Full disclosure: I enjoyed Rock Of Ages despite its flaws. But I saw it with a pumped-up crowd ready for a good time. It did not aspire to be high art, no more than the average episode of Glee does. Complaining about its artistic merits is like critiquing a carnival ride. You either like them or you don’t. And although I’m not a fan of musicals, I do enjoy a movie that knows exactly what it is, even though I seriously doubt it will join my Blu-ray collection.
But since we’re stuck Monday morning quarterbacking Rock Of Ages‘ June performance, we have to look beyond whether Cruise can still open a movie.
The movie was marketed horribly. After I saw the film, I went home and watched the trailer. It barely resembled what I had just seen. A wicked Alec Baldwin monologue, meant to cut another character down to size with a biting sarcasm was edited in a way to make it look like an inspirational speech. Despite a weirdness and sexual edginess that had me questioning the PG-13 rating, the previews made it look like the “80s hair band” episode of Glee.
And since we’re comparing the film to Mamma Mia, does anybody remember the poster for that film? It didn’t have Meryl Streep, Pierce Bronson, Colin Firth, or any of the other “old” stars. It had a joyous Amanda Seyfried, and that’s it. There are 100 iconic images that could have served as the poster for Ages, or at the very least, sold it to young people, if that’s what Warner Brothers really wanted. But clearly, they didn’t know what they wanted.
Sorry, but when you’re spending $75 million on a very specific genre, with limited demographic appeal, the last thing you want to do is to promote a movie with a scattershot approach that emphasizes all that’s weak about it.
The most casual film-goer knows that summer movies are for the kids, and winter movies are for the grown-ups: that’s when studios release prestige Oscar releases and more sophisticated fare. Movies also have longer legs in the winter because the “over 24″ crowd doesn’t rush right out for opening weekend.
The Sherlock Holmes sequel opened with a 39.6 million and went on to score $186 million. Cruise’s Mission Impossible: Ghost Protocol opened with $13m on its way to a whopping $209m. I’m not saying that Rock of Ages would have matched that if released in the winter, but it certainly wouldn’t have been dead in its second weekend.
Since we’re talking about Cruise, most critics and audiences agree that his grizzled rock god performance was not only the best thing about the film, but one of the best things he’s ever done. Alas, people don’t get Oscar nominations in the winter when their summer movie has the stink of flop all over it.
I’m really not defending the merits of the film. If you were primed to enjoy it, you probably did. If you are averse to the charms of musicals, Russell Brand, and Bon Jovi, there’s nothing to see here.
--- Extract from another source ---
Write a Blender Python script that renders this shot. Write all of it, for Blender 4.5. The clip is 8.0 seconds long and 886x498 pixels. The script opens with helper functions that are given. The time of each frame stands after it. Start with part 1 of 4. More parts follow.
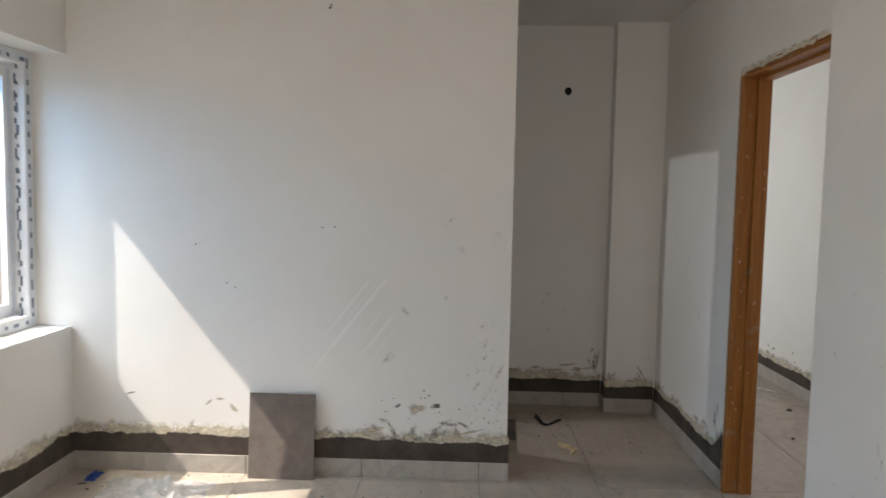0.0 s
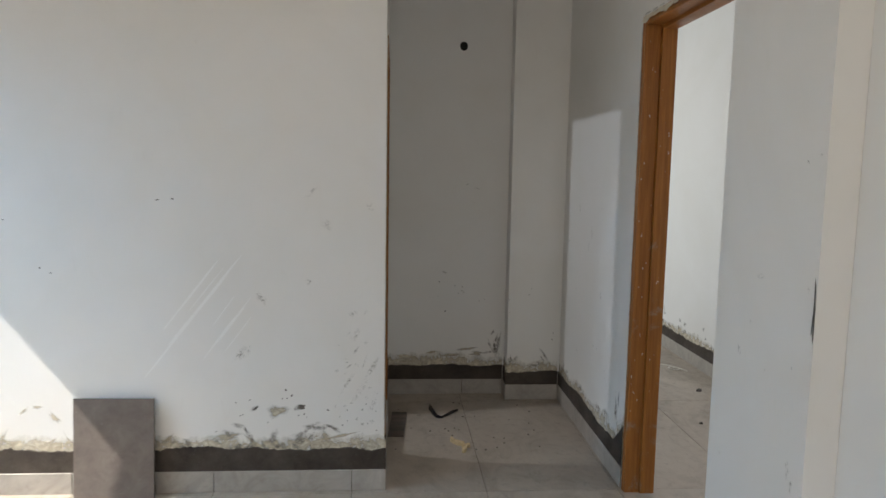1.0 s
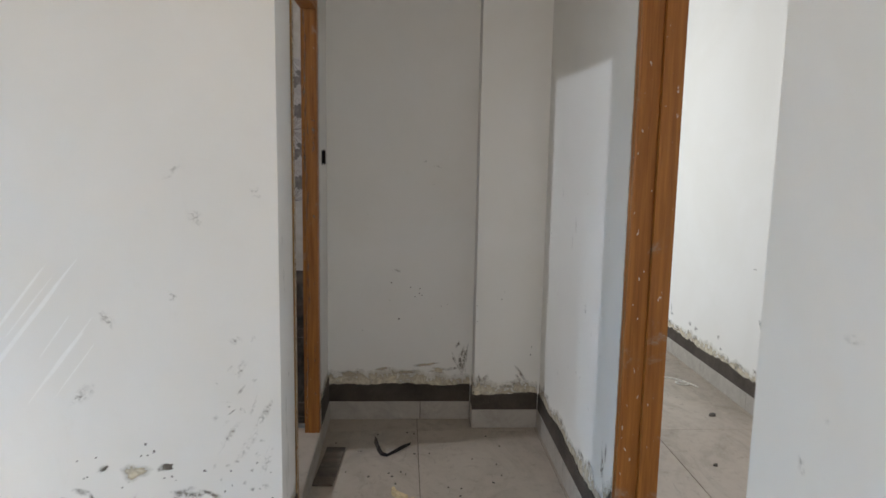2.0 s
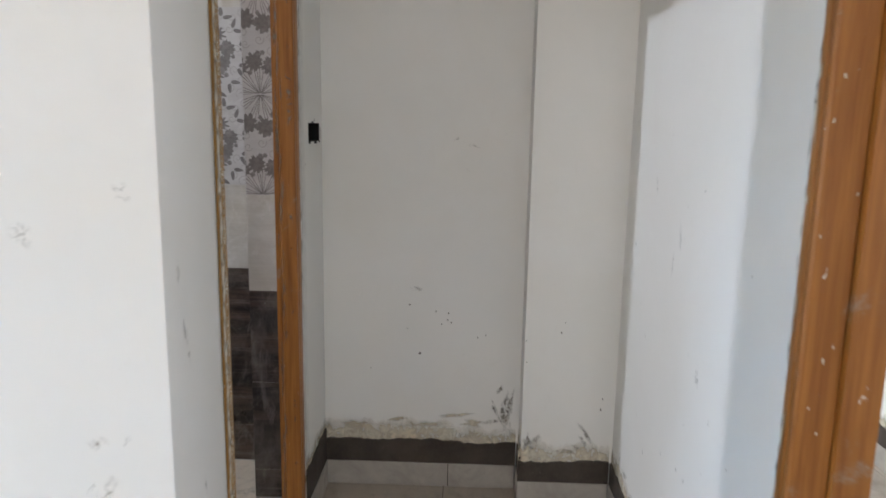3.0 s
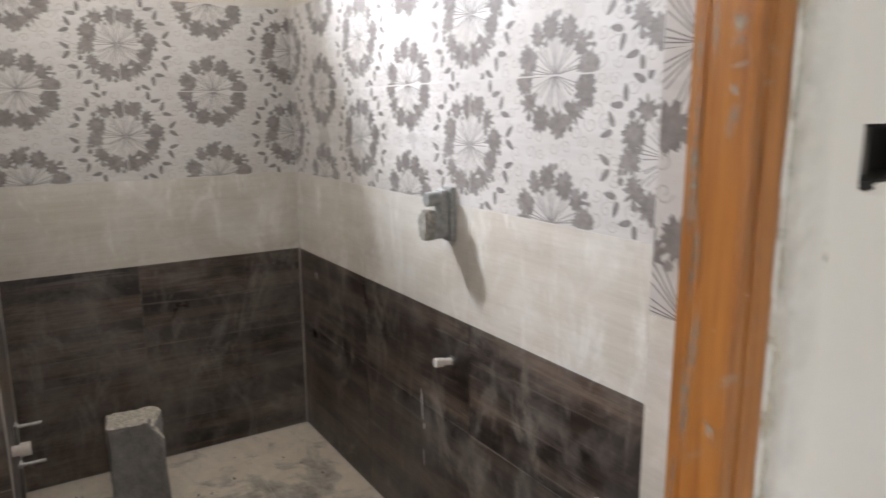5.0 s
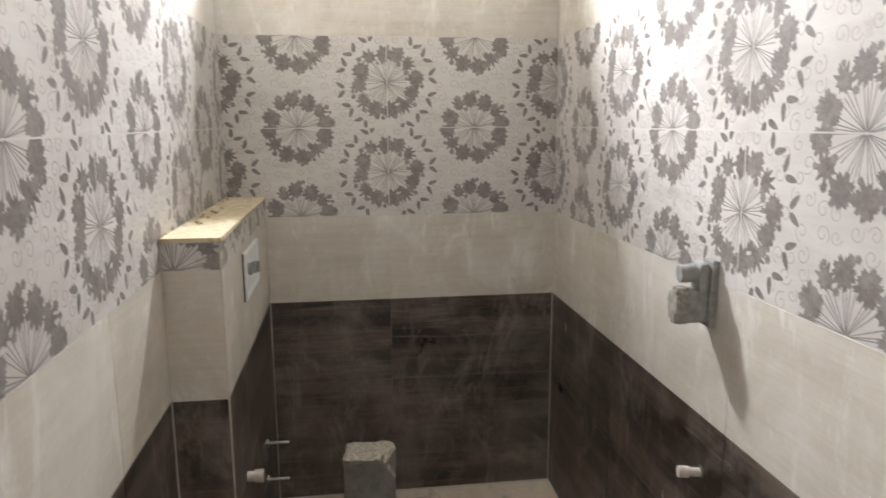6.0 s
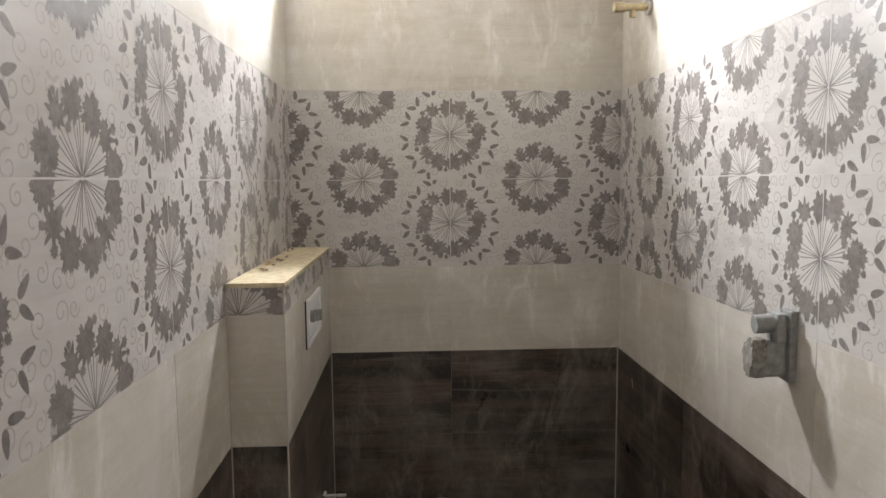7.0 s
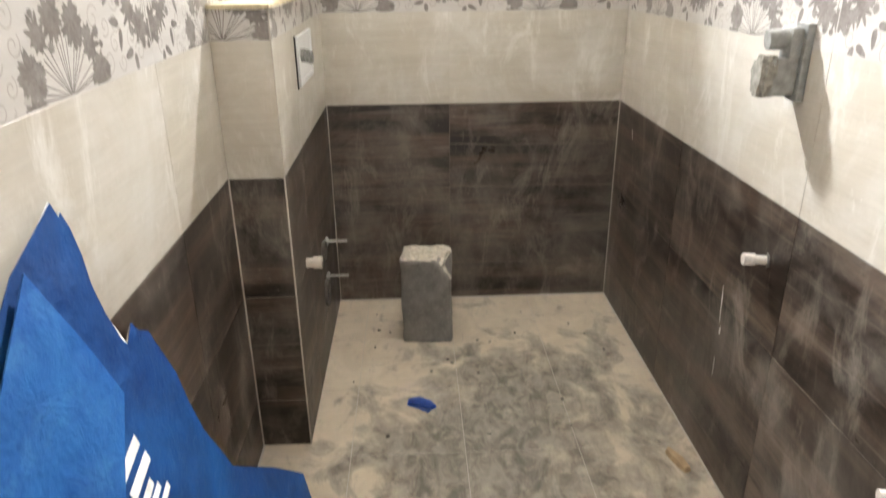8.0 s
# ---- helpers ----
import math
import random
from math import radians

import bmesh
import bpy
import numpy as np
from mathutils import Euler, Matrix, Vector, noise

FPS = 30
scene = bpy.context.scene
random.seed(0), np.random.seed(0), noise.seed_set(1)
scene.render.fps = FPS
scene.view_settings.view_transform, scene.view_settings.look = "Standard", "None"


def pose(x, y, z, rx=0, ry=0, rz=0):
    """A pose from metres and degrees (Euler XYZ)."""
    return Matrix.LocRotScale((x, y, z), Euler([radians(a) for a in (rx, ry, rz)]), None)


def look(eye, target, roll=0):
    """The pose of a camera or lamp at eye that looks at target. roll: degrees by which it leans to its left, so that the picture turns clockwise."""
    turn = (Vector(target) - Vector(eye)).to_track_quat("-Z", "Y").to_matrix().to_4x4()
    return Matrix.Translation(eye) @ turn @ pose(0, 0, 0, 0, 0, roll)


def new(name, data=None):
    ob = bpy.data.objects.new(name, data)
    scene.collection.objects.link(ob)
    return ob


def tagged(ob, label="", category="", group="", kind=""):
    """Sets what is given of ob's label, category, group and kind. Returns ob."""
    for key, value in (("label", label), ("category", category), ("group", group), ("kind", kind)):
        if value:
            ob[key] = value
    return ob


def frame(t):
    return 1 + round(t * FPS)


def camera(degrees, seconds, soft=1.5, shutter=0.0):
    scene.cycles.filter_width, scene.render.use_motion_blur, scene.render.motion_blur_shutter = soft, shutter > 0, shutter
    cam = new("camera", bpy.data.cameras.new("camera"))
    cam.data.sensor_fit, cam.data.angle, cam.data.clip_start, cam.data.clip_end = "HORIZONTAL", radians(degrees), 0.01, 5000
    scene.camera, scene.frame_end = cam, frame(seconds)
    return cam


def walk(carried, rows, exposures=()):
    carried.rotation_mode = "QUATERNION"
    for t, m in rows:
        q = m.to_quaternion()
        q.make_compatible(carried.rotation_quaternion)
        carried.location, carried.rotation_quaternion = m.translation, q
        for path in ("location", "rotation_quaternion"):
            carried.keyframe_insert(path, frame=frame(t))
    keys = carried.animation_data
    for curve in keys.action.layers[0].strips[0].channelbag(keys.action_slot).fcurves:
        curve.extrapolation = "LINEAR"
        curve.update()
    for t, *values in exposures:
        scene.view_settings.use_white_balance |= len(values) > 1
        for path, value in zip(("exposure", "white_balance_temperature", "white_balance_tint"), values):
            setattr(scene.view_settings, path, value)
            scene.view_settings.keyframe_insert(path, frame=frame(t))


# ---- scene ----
cam = camera(65.3, 8.0, shutter=0.3)
PATH = [
    (0, (-0.02, 0.264, 1.428), (-0.077, 2.258, 1.281), 1.1),
    (0.5, (0.064, 0.425, 1.398), (0.16, 2.414, 1.213), 1.1),
    (1, (0.266, 0.746, 1.406), (0.404, 2.728, 1.184), 1.0),
    (2.3, (0.673, 1.855, 1.373), (0.754, 3.829, 1.062), 1.0),
    (2.5, (0.706, 2.049, 1.361), (0.724, 4.021, 1.031), 1.0),
    (3, (0.748, 2.535, 1.369), (0.682, 4.504, 1.023), 1.0),
    (3.5, (0.773, 3.022, 1.386), (0.633, 4.982, 1.01), 1.0),
    (4, (0.746, 3.485, 1.4), (0.143, 5.348, 0.994), 0.7),
    (4.4, (0.734, 3.766, 1.375), (-0.334, 5.410, 0.999), 0.8),
    (4.5, (0.714, 3.856, 1.377), (-0.503, 5.395, 0.989), 0.5),
    (5, (0.596, 4.073, 1.394), (-1.063, 5.117, 0.997), -0.3),
    (5.2, (0.511, 4.157, 1.401), (-1.244, 5.034, 1.012), 0.1),
    (6.3, (0.404, 4.308, 1.503), (-1.565, 4.454, 1.189), -0.6),
    (6.5, (0.416, 4.309, 1.506), (-1.562, 4.425, 1.237), -0.5),
    (7, (0.395, 4.304, 1.454), (-1.594, 4.395, 1.26), -0.5),
    (7.5, (0.387, 4.308, 1.374), (-1.563, 4.383, 0.934), -0.6),
    (8, (0.391, 4.316, 1.305), (-1.454, 4.391, 0.537), -0.6),
]
walk(cam, [(t, look(eye, target, roll)) for t, eye, target, roll in PATH],
     [(0, 0.9, 6750, 13), (0.5, 0.93, 6700, 12), (1, 1.1, 6450, 10), (2.5, 1.85, 6350, 11), (3, 2.15, 6200, 11), (3.5, 2.35, 6200, 12), (4, 2.65, 6250, 12), (4.5, 3.0, 6300, 11),
      (5, 3.25, 6400, 11), (6.5, 2.9, 6800, 10), (7, 2.7, 6800, 10), (7.5, 3.2, 6900, 9), (8, 4.05, 6900, 8)])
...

But I am questioning Warner Bros.’ long-term game plan in the face of overwhelming demographic proof that, Mamma Mia and Hairspray notwithstanding, time-specific period films, especially those based on Broadway plays, do better critically and commercially when released in December.
According to Box Office Mojo, an article dated March 23, 2011 announces Rock Of Ages for June 2012. Discounting the fact that WB had 15 months to figure out how to market the thing, what’s interesting is that Judd Apatow’s next comedy and Bryan Singer’s Jack the Giant Killer were also scheduled for the same month but rescheduled. Maybe for the same reasons Rock should have rolled?
Lumped into the Rock Of Ages postmortem was the observation that Adam Sandler’s latest film That’s My Boy underperformed, threatening Sandler’s status as a hitmaker. After a decade of lazy, self indulgent, increasingly-expensive vanity projects so that Sandler can work with all his friends without breaking a sweat, well that’s just common sense kicking in.
Sandler has become the kind of actor he parodied in Apatow’s Funny People (2009). You can only serve shit on a shingle for so long before people start to notice the smell.